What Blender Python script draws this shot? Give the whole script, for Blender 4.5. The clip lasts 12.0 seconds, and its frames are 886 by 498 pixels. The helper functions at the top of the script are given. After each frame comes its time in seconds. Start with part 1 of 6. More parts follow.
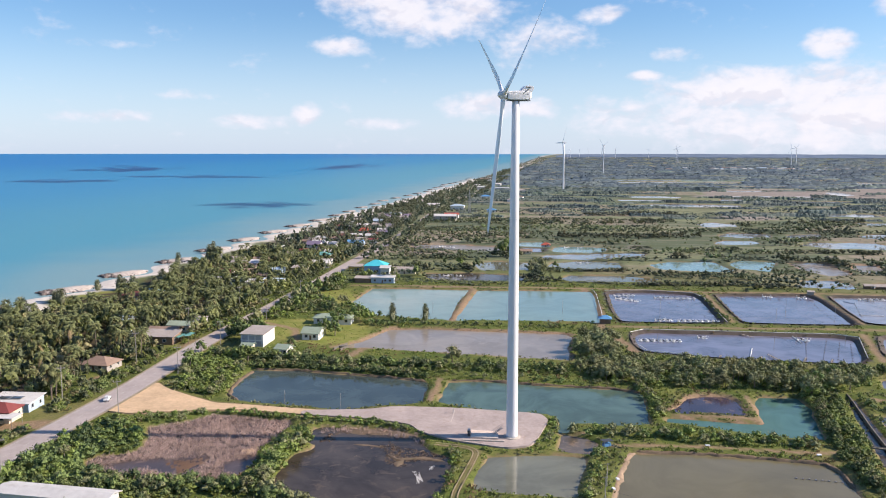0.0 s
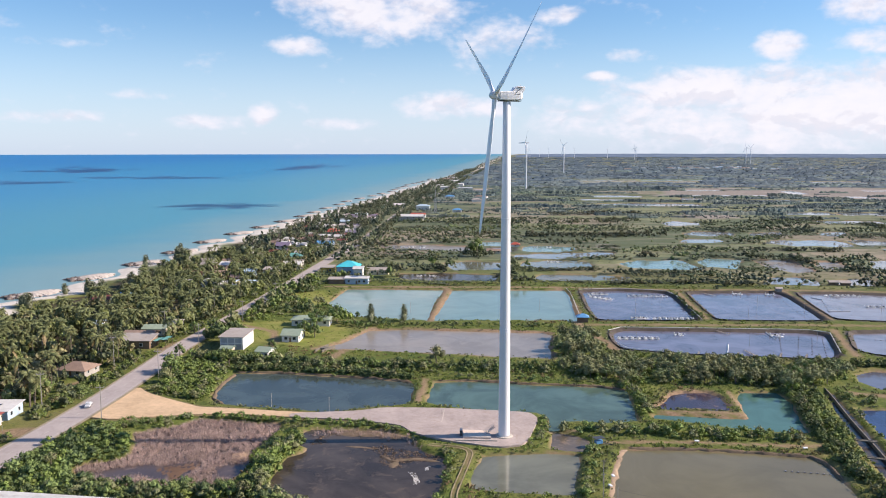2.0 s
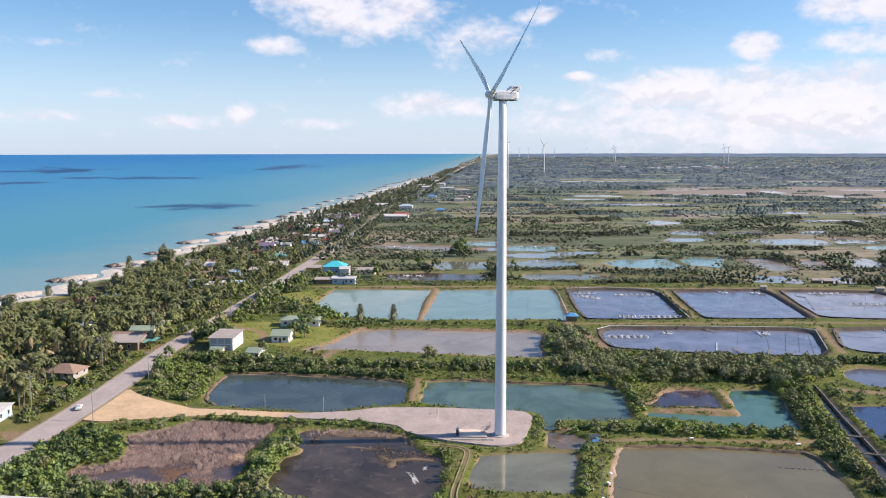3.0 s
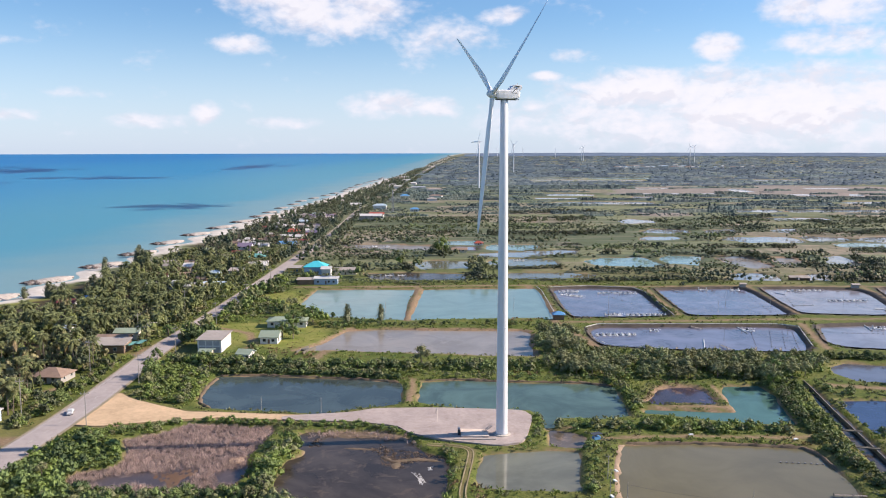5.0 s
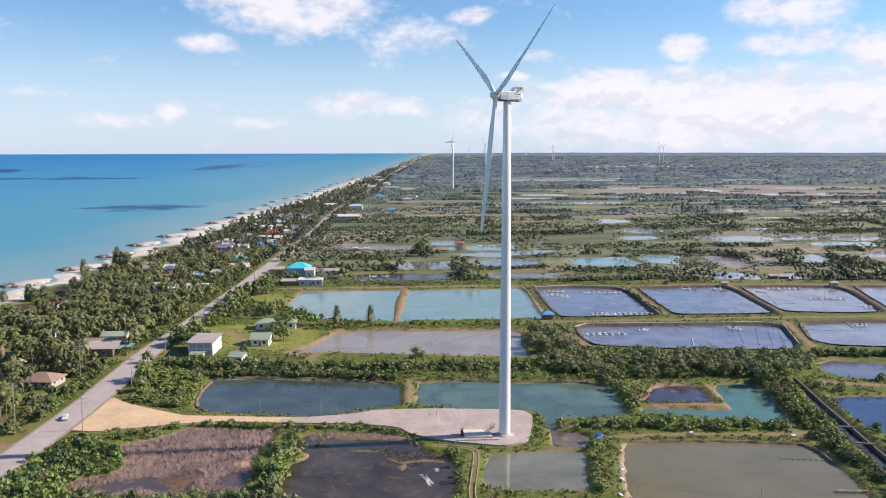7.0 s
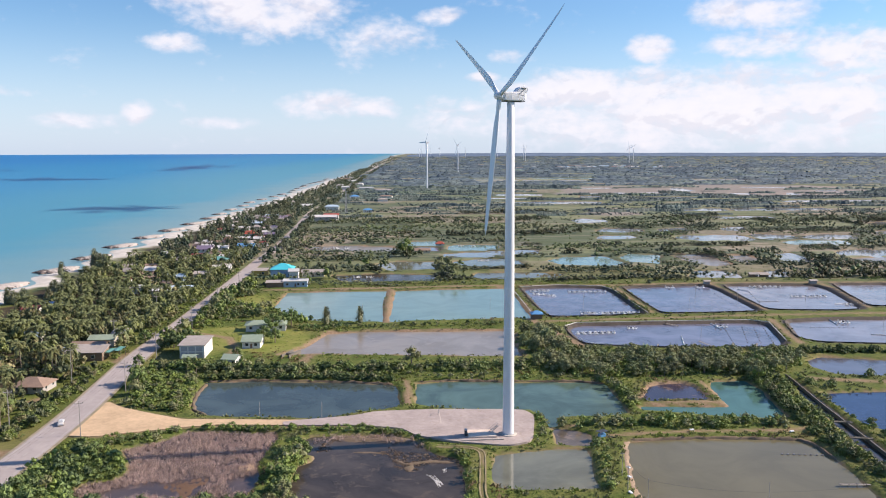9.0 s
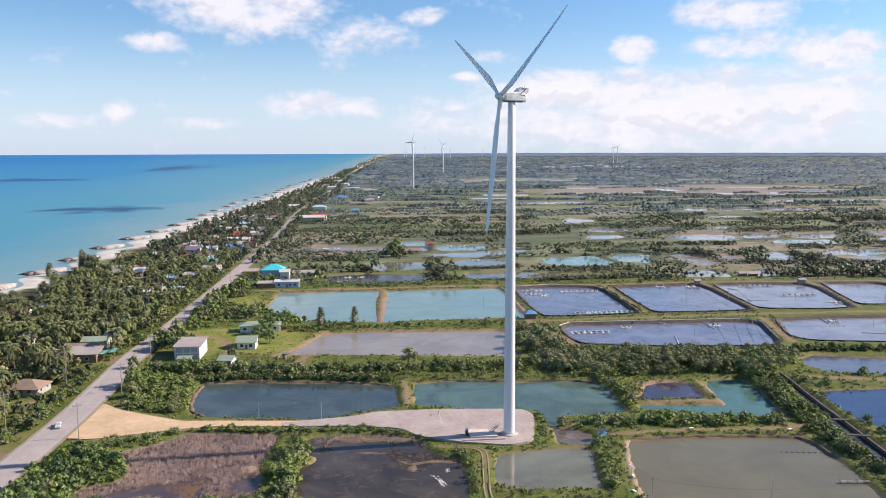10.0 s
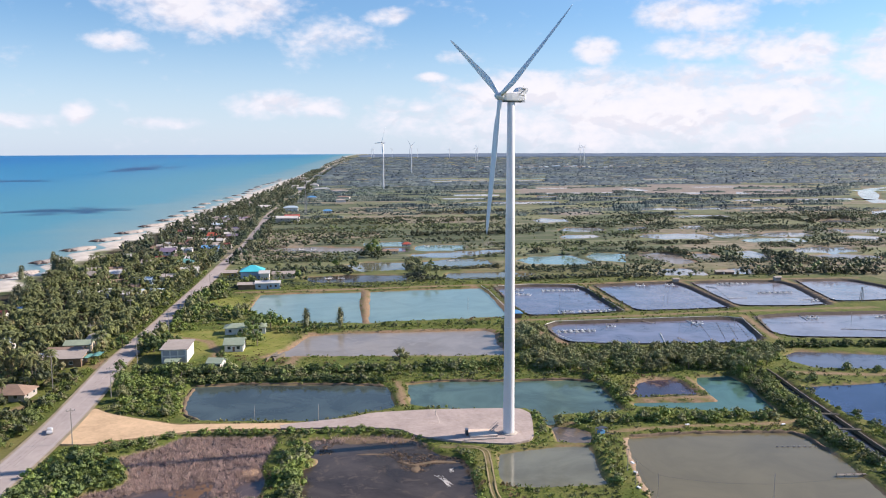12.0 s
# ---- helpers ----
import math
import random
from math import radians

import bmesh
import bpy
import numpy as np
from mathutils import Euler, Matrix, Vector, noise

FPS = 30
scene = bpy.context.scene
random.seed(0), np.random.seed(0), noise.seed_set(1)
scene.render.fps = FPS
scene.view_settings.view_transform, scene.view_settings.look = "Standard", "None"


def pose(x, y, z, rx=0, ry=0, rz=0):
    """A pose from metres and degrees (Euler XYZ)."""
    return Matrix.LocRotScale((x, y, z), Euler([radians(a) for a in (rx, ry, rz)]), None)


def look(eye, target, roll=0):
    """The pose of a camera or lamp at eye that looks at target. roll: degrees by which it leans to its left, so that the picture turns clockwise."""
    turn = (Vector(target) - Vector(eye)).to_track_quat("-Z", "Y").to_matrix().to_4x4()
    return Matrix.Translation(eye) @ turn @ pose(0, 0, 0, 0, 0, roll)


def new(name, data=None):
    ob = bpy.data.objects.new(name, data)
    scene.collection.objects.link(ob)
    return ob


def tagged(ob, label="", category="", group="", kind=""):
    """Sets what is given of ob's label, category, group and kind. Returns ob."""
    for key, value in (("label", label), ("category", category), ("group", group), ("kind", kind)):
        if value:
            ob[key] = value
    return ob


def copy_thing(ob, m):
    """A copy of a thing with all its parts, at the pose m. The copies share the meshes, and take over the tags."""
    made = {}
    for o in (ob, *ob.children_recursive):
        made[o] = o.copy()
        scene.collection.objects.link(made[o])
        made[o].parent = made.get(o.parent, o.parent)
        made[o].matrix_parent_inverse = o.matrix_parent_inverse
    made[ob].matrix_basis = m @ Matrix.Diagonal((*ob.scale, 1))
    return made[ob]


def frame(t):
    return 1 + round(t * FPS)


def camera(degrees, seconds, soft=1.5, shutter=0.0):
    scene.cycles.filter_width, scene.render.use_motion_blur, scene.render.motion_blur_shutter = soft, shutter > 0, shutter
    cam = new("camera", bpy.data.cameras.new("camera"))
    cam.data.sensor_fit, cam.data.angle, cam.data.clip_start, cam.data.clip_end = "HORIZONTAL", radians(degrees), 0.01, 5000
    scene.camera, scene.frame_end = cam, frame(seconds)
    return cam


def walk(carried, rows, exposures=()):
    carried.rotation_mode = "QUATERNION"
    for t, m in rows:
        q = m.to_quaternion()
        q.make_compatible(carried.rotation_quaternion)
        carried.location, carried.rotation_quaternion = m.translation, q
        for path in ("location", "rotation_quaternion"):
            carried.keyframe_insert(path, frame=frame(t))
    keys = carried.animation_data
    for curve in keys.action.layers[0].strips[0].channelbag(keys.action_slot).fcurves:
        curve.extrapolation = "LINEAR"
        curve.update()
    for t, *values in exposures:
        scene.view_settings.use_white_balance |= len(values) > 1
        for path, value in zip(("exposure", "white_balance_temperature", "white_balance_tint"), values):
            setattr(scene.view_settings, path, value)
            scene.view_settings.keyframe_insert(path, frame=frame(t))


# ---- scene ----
cam = camera(56.548, 12.0, soft=1.05)
PATH = [
    (0.0, -21.72, -249.61, 89.80, -6.856, -0.086, -0.000),
    (0.5, -24.15, -249.76, 89.83, -6.827, -0.052, -0.709),
    (1.0, -26.61, -249.68, 89.80, -6.821, -0.039, -1.426),
    (1.5, -29.12, -249.51, 89.84, -6.844, -0.010, -2.162),
    (2.0, -31.64, -249.30, 89.84, -6.845, 0.015, -2.857),
    (2.5, -34.24, -249.11, 89.80, -6.855, 0.021, -3.578),
    (3.0, -36.67, -248.88, 89.73, -6.860, 0.044, -4.288),
    (5.0, -47.03, -247.22, 89.67, -6.899, 0.064, -6.573),
    (5.5, -49.45, -247.03, 89.69, -6.895, 0.075, -7.137),
    (6.0, -52.01, -246.53, 89.78, -6.895, 0.086, -7.672),
    (6.5, -54.60, -246.25, 89.90, -6.907, 0.070, -8.195),
    (7.0, -57.19, -245.93, 90.06, -6.907, 0.069, -8.692),
    (9.0, -67.50, -244.13, 90.12, -6.889, 0.107, -10.809),
    (9.5, -70.10, -243.57, 90.13, -6.887, 0.118, -11.367),
    (10.0, -72.64, -243.18, 90.13, -6.882, 0.121, -11.924),
    (10.5, -75.13, -242.55, 90.01, -6.863, 0.121, -12.487),
    (11.0, -77.65, -241.98, 90.03, -6.858, 0.137, -13.063),
    (11.5, -80.20, -241.28, 90.05, -6.854, 0.144, -13.672),
    (12.0, -82.77, -240.70, 90.01, -6.862, 0.147, -14.310),
]
walk(cam, [(t, pose(x, y, z, 90 + pitch, roll, yaw)) for t, x, y, z, pitch, roll, yaw in PATH], [(0, 0.66, 6400, 17), (12, 0.66, 6400, 17)])

# ---- world, sun, exposure ----
SUN_EL, SUN_AZ = 31.0, 91.5           # degrees above the ground; clockwise from +y
world = bpy.data.worlds.new("world")
scene.world = world
world.use_nodes = True


def nd(tree, kind, **inputs):
    """A node with its inputs set: a value, or an output socket to link. Keys: names, or i0, i1 for places."""
    node = tree.nodes.new(kind)
    for key, value in inputs.items():
        k = int(key[1:]) if key[0] == "i" and key[1:].isdigit() else key.replace("_", " ")
        if isinstance(value, bpy.types.NodeSocket):
            tree.links.new(value, node.inputs[k])
        else:
            node.inputs[k].default_value = value
    return node


def mth(tree, op, a, b=None, c=None, clamp=False):
    n = tree.nodes.new("ShaderNodeMath")
    n.operation, n.use_clamp = op, clamp
    for k, v in enumerate((a, b, c)):
        if v is None:
            continue
        if isinstance(v, bpy.types.NodeSocket):
            tree.links.new(v, n.inputs[k])
        else:
            n.inputs[k].default_value = v
    return n.outputs[0]


def mixc(tree, fac, a, b, blend="MIX"):
    n = tree.nodes.new("ShaderNodeMix")
    n.data_type, n.blend_type = "RGBA", blend
    for k, v in ((0, fac), (6, a), (7, b)):
        if isinstance(v, bpy.types.NodeSocket):
            tree.links.new(v, n.inputs[k])
        elif k:
            n.inputs[k].default_value = (*v[:3], 1)
        else:
            n.inputs[k].default_value = v
    return n.outputs[2]


def ramp(tree, fac, lo, hi, smooth=True):
    n = tree.nodes.new("ShaderNodeMapRange")
    n.interpolation_type = "SMOOTHSTEP" if smooth else "LINEAR"
    for k, v in ((0, fac), (1, lo), (2, hi)):
        if isinstance(v, bpy.types.NodeSocket):
            tree.links.new(v, n.inputs[k])
        else:
            n.inputs[k].default_value = v
    return n.outputs[0]


def noise_tex(tree, vector, scale, detail=4.0, rough=0.55, distort=0.0):
    n = nd(tree, "ShaderNodeTexNoise", Scale=scale, Detail=detail, Roughness=rough, Distortion=distort)
    if vector is not None:
        tree.links.new(vector, n.inputs["Vector"])
    return n.outputs[0]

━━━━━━

● WHAT THIS TASK INVOLVES
Output the lines above in full and exactly as given, omitting any pictures.

● FINISHED ANSWER
What Blender Python script draws this shot? Give the whole script, for Blender 4.5. The clip lasts 12.0 seconds, and its frames are 886 by 498 pixels. The helper functions at the top of the script are given. After each frame comes its time in seconds. Start with part 1 of 6. More parts follow.
0.0 s
2.0 s
3.0 s
5.0 s
7.0 s
9.0 s
10.0 s
12.0 s
# ---- helpers ----
import math
import random
from math import radians

import bmesh
import bpy
import numpy as np
from mathutils import Euler, Matrix, Vector, noise

FPS = 30
scene = bpy.context.scene
random.seed(0), np.random.seed(0), noise.seed_set(1)
scene.render.fps = FPS
scene.view_settings.view_transform, scene.view_settings.look = "Standard", "None"


def pose(x, y, z, rx=0, ry=0, rz=0):
    """A pose from metres and degrees (Euler XYZ)."""
    return Matrix.LocRotScale((x, y, z), Euler([radians(a) for a in (rx, ry, rz)]), None)


def look(eye, target, roll=0):
    """The pose of a camera or lamp at eye that looks at target. roll: degrees by which it leans to its left, so that the picture turns clockwise."""
    turn = (Vector(target) - Vector(eye)).to_track_quat("-Z", "Y").to_matrix().to_4x4()
    return Matrix.Translation(eye) @ turn @ pose(0, 0, 0, 0, 0, roll)


def new(name, data=None):
    ob = bpy.data.objects.new(name, data)
    scene.collection.objects.link(ob)
    return ob


def tagged(ob, label="", category="", group="", kind=""):
    """Sets what is given of ob's label, category, group and kind. Returns ob."""
    for key, value in (("label", label), ("category", category), ("group", group), ("kind", kind)):
        if value:
            ob[key] = value
    return ob


def copy_thing(ob, m):
    """A copy of a thing with all its parts, at the pose m. The copies share the meshes, and take over the tags."""
    made = {}
    for o in (ob, *ob.children_recursive):
        made[o] = o.copy()
        scene.collection.objects.link(made[o])
        made[o].parent = made.get(o.parent, o.parent)
        made[o].matrix_parent_inverse = o.matrix_parent_inverse
    made[ob].matrix_basis = m @ Matrix.Diagonal((*ob.scale, 1))
    return made[ob]


def frame(t):
    return 1 + round(t * FPS)


def camera(degrees, seconds, soft=1.5, shutter=0.0):
    scene.cycles.filter_width, scene.render.use_motion_blur, scene.render.motion_blur_shutter = soft, shutter > 0, shutter
    cam = new("camera", bpy.data.cameras.new("camera"))
    cam.data.sensor_fit, cam.data.angle, cam.data.clip_start, cam.data.clip_end = "HORIZONTAL", radians(degrees), 0.01, 5000
    scene.camera, scene.frame_end = cam, frame(seconds)
    return cam


def walk(carried, rows, exposures=()):
    carried.rotation_mode = "QUATERNION"
    for t, m in rows:
        q = m.to_quaternion()
        q.make_compatible(carried.rotation_quaternion)
        carried.location, carried.rotation_quaternion = m.translation, q
        for path in ("location", "rotation_quaternion"):
            carried.keyframe_insert(path, frame=frame(t))
    keys = carried.animation_data
    for curve in keys.action.layers[0].strips[0].channelbag(keys.action_slot).fcurves:
        curve.extrapolation = "LINEAR"
        curve.update()
    for t, *values in exposures:
        scene.view_settings.use_white_balance |= len(values) > 1
        for path, value in zip(("exposure", "white_balance_temperature", "white_balance_tint"), values):
            setattr(scene.view_settings, path, value)
            scene.view_settings.keyframe_insert(path, frame=frame(t))


# ---- scene ----
cam = camera(56.548, 12.0, soft=1.05)
PATH = [
    (0.0, -21.72, -249.61, 89.80, -6.856, -0.086, -0.000),
    (0.5, -24.15, -249.76, 89.83, -6.827, -0.052, -0.709),
    (1.0, -26.61, -249.68, 89.80, -6.821, -0.039, -1.426),
    (1.5, -29.12, -249.51, 89.84, -6.844, -0.010, -2.162),
    (2.0, -31.64, -249.30, 89.84, -6.845, 0.015, -2.857),
    (2.5, -34.24, -249.11, 89.80, -6.855, 0.021, -3.578),
    (3.0, -36.67, -248.88, 89.73, -6.860, 0.044, -4.288),
    (5.0, -47.03, -247.22, 89.67, -6.899, 0.064, -6.573),
    (5.5, -49.45, -247.03, 89.69, -6.895, 0.075, -7.137),
    (6.0, -52.01, -246.53, 89.78, -6.895, 0.086, -7.672),
    (6.5, -54.60, -246.25, 89.90, -6.907, 0.070, -8.195),
    (7.0, -57.19, -245.93, 90.06, -6.907, 0.069, -8.692),
    (9.0, -67.50, -244.13, 90.12, -6.889, 0.107, -10.809),
    (9.5, -70.10, -243.57, 90.13, -6.887, 0.118, -11.367),
    (10.0, -72.64, -243.18, 90.13, -6.882, 0.121, -11.924),
    (10.5, -75.13, -242.55, 90.01, -6.863, 0.121, -12.487),
    (11.0, -77.65, -241.98, 90.03, -6.858, 0.137, -13.063),
    (11.5, -80.20, -241.28, 90.05, -6.854, 0.144, -13.672),
    (12.0, -82.77, -240.70, 90.01, -6.862, 0.147, -14.310),
]
walk(cam, [(t, pose(x, y, z, 90 + pitch, roll, yaw)) for t, x, y, z, pitch, roll, yaw in PATH], [(0, 0.66, 6400, 17), (12, 0.66, 6400, 17)])

# ---- world, sun, exposure ----
SUN_EL, SUN_AZ = 31.0, 91.5           # degrees above the ground; clockwise from +y
world = bpy.data.worlds.new("world")
scene.world = world
world.use_nodes = True


def nd(tree, kind, **inputs):
    """A node with its inputs set: a value, or an output socket to link. Keys: names, or i0, i1 for places."""
    node = tree.nodes.new(kind)
    for key, value in inputs.items():
        k = int(key[1:]) if key[0] == "i" and key[1:].isdigit() else key.replace("_", " ")
        if isinstance(value, bpy.types.NodeSocket):
            tree.links.new(value, node.inputs[k])
        else:
            node.inputs[k].default_value = value
    return node


def mth(tree, op, a, b=None, c=None, clamp=False):
    n = tree.nodes.new("ShaderNodeMath")
    n.operation, n.use_clamp = op, clamp
    for k, v in enumerate((a, b, c)):
        if v is None:
            continue
        if isinstance(v, bpy.types.NodeSocket):
            tree.links.new(v, n.inputs[k])
        else:
            n.inputs[k].default_value = v
    return n.outputs[0]


def mixc(tree, fac, a, b, blend="MIX"):
    n = tree.nodes.new("ShaderNodeMix")
    n.data_type, n.blend_type = "RGBA", blend
    for k, v in ((0, fac), (6, a), (7, b)):
        if isinstance(v, bpy.types.NodeSocket):
            tree.links.new(v, n.inputs[k])
        elif k:
            n.inputs[k].default_value = (*v[:3], 1)
        else:
            n.inputs[k].default_value = v
    return n.outputs[2]


def ramp(tree, fac, lo, hi, smooth=True):
    n = tree.nodes.new("ShaderNodeMapRange")
    n.interpolation_type = "SMOOTHSTEP" if smooth else "LINEAR"
    for k, v in ((0, fac), (1, lo), (2, hi)):
        if isinstance(v, bpy.types.NodeSocket):
            tree.links.new(v, n.inputs[k])
        else:
            n.inputs[k].default_value = v
    return n.outputs[0]


def noise_tex(tree, vector, scale, detail=4.0, rough=0.55, distort=0.0):
    n = nd(tree, "ShaderNodeTexNoise", Scale=scale, Detail=detail, Roughness=rough, Distortion=distort)
    if vector is not None:
        tree.links.new(vector, n.inputs["Vector"])
    return n.outputs[0]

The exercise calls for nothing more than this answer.